Murtha, Cullina, as CRRA's general counsel, failed to recognize the deal's fatal flaws, waving its client over the cliff, instead of warning it away."

In 2000, Enron and CRRA entered into an agreement that required Enron to buy power produced at the Mid-Connecticut Project trash-to-energy facility and pay CRRA $2.375 million per month over more than 11 years.

As part of the deal, CRRA transferred $220 million to Enron, part of a $280 million payment from Connecticut Light & Power to the CRRA to buy down its contract to buy Mid-Connecticut Project electricity.

Enron went bankrupt in 2001, just nine months after the agreement took effect, and stopped making payments.
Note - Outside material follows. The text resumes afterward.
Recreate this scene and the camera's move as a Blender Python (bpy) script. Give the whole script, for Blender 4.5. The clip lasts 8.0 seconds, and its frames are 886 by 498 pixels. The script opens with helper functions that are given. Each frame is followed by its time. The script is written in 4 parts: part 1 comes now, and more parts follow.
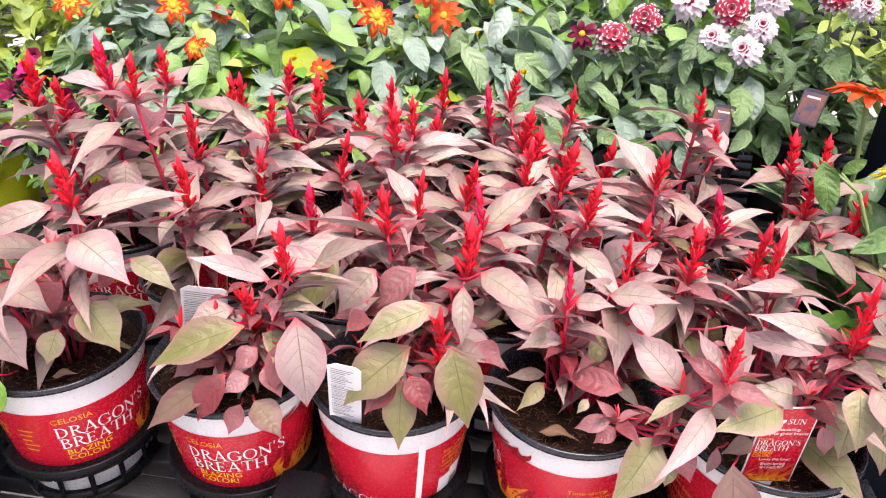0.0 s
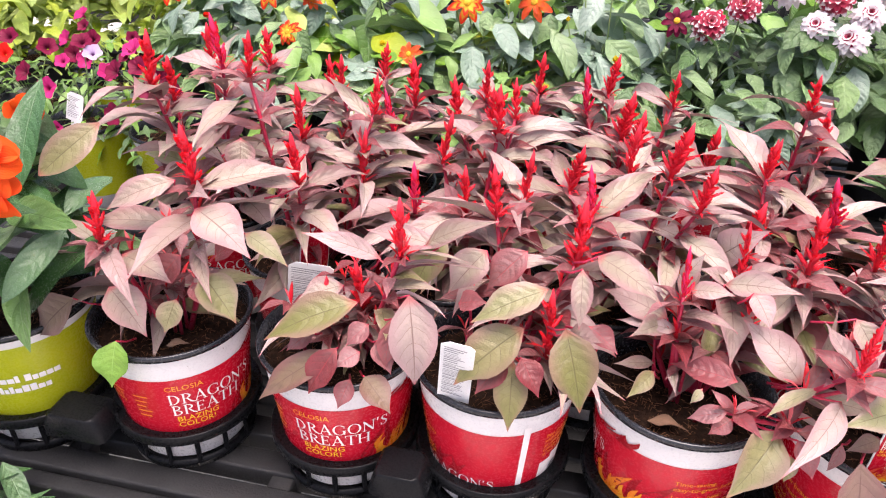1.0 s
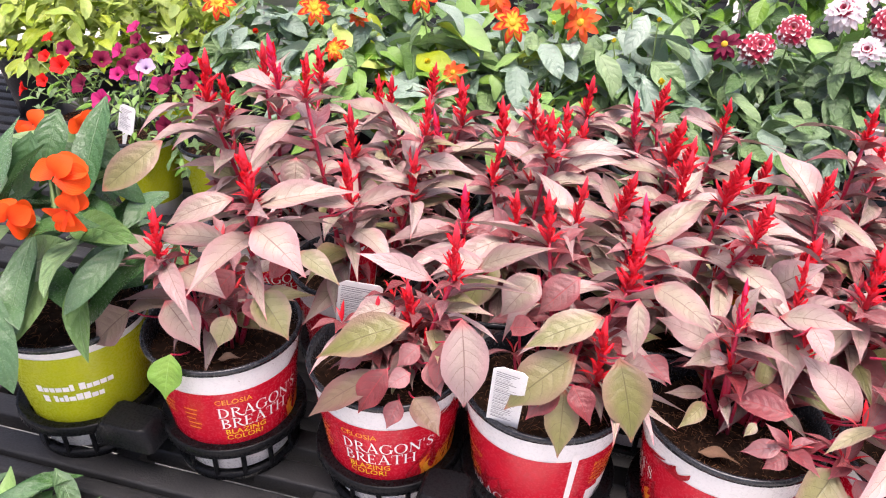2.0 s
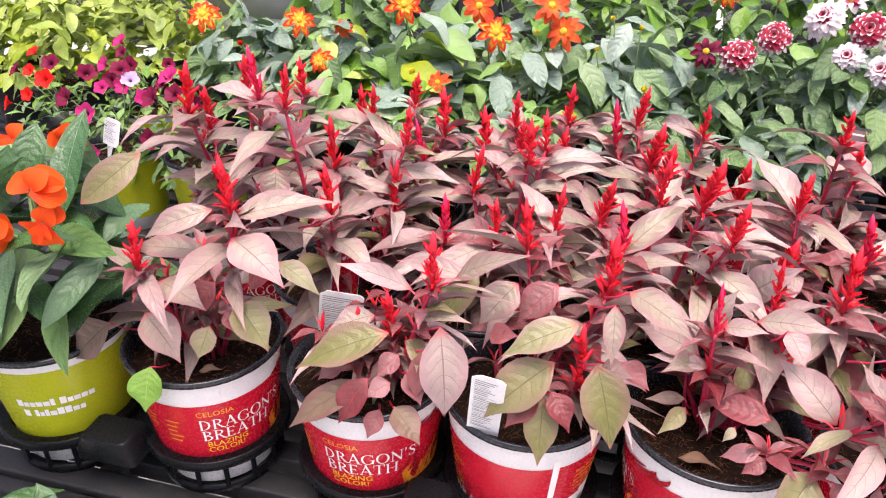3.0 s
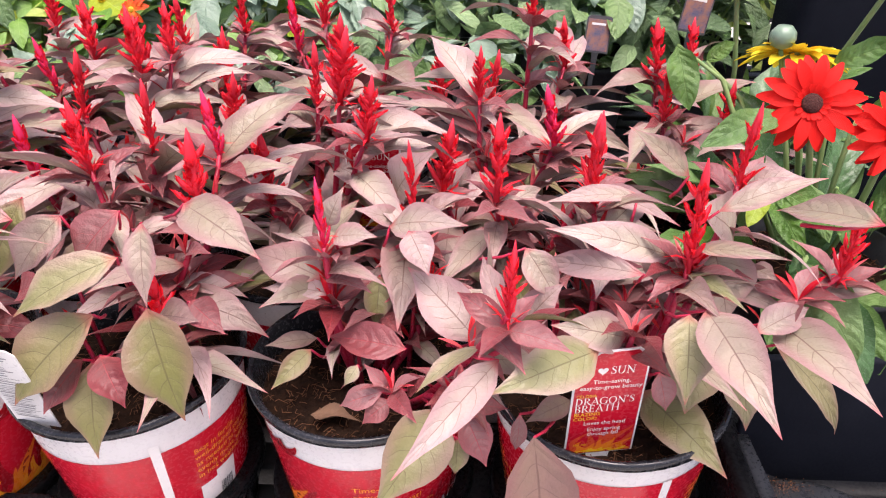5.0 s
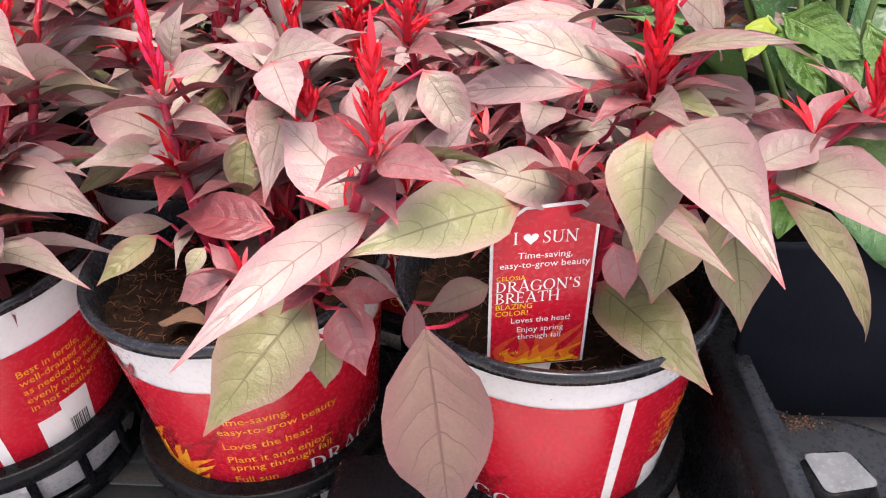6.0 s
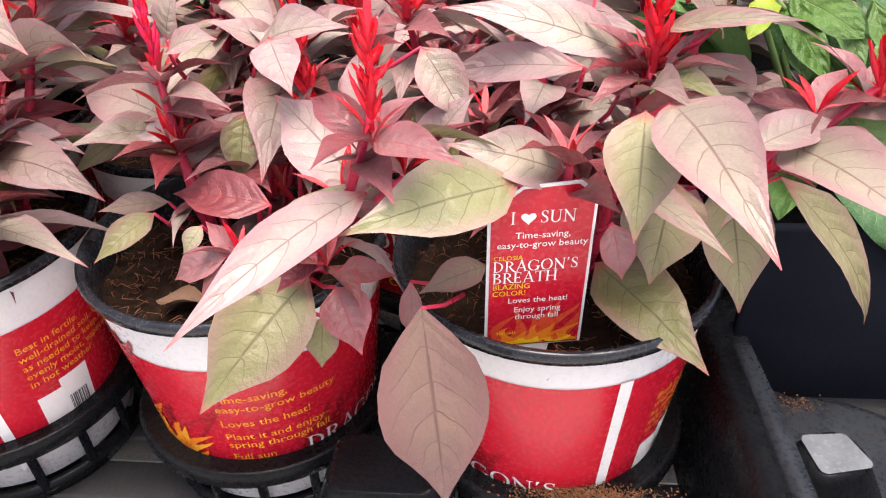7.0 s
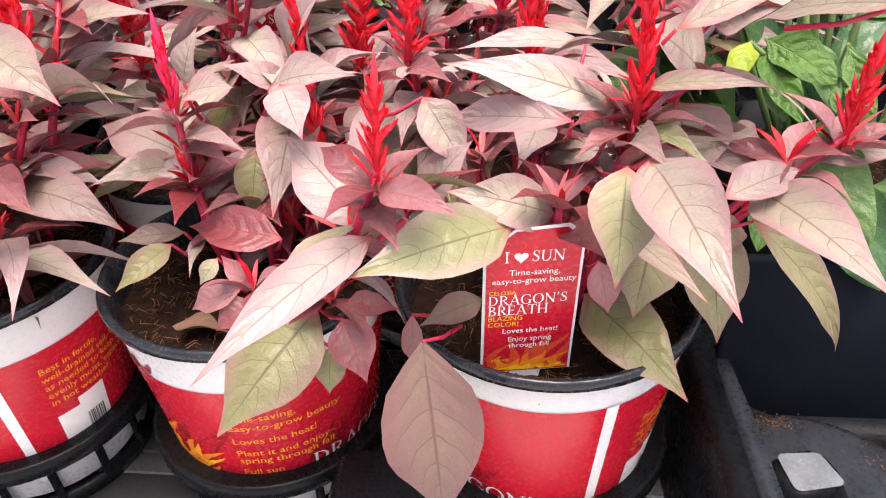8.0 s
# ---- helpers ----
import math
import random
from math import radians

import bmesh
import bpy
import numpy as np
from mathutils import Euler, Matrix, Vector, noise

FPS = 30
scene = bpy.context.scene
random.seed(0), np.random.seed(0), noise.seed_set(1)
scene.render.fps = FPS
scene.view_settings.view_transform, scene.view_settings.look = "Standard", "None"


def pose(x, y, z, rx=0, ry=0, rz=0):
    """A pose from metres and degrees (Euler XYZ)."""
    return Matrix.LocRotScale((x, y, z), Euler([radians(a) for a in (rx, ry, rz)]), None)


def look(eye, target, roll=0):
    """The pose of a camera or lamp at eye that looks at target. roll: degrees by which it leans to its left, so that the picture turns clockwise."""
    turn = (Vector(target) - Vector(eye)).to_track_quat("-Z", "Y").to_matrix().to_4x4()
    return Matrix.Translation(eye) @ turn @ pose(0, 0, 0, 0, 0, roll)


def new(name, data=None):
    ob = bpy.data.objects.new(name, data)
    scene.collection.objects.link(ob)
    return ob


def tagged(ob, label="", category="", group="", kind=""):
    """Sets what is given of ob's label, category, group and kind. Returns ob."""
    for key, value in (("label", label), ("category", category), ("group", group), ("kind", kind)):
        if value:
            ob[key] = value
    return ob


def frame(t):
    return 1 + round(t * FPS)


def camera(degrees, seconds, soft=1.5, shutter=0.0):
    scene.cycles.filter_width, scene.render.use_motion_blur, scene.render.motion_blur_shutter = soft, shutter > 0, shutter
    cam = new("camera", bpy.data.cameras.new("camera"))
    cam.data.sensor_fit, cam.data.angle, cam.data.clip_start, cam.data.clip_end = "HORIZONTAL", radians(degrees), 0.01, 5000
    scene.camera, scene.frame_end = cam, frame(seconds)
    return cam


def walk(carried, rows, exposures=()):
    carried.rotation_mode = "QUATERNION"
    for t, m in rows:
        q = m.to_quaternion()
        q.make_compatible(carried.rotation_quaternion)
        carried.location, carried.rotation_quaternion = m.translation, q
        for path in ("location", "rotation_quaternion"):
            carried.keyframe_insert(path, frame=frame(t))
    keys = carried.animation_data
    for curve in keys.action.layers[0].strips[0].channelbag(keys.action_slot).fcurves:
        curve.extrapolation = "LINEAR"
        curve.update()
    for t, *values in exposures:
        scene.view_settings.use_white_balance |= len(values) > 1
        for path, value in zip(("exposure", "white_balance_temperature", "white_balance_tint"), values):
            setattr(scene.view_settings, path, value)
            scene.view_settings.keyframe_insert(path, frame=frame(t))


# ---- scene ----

The General Assembly passed legislation that put Blumenthal in charge of CRRA's Enron-involved litigation.

Blumenthal sued Enron, as well as another law firm, Hawkins, Delafield and Wood. He recovered $21 million in a settlement with that firm, as well as $111 million from Enron's bankruptcy estate.

In 2002, Blumenthal issued a release that alleged the law firms:

* Failed to provide sound legal advice and to advise CRRA that the Enron deal was illegal, unauthorized, and beyond CRRA's statutory authority;

* Failed to research and analyze the statutes governing CRRA's authority to enter into the Enron transaction and to advise CRRA with respect to the effect and meaning of those laws;

* Failed to ensure that the payments CRRA was supposed to receive were secured by something more than Enron's promise to pay;

* Failed to advise CRRA of the need to inform the 70 Connecticut municipalities in the Mid-Connecticut Project about the transaction, and seek their approval;

* Prepared the Enron transaction documents and allowed CRRA to enter into the agreement even though they circumvented and violated the statutory and regulatory laws governing CRRA;

* Failed to advise CRRA that the transaction may have violated the tax arbitrage rules of the Internal Revenue Code; Failed to advise CRRA of the risks it assumed in the Enron deal, under which Enron assumed no obligations or risks other than to repay the money advanced to it by CRRA;

* Failed to advise CRRA of viable alternate deals which would have produced a similar amount of money while maintaining security;

* Failed to conduct sufficient due diligence regarding the financial viability of Enron and to advise CRRA of the same;

* And Murtha continued to represent CRRA despite its conflict of interest in representing Enron in related matters and failed to secure prompt, timely waivers as to this conflict.

CRRA has four solid waste projects that serve 118 cities and towns in the state, and also runs environmental and recycling education programs.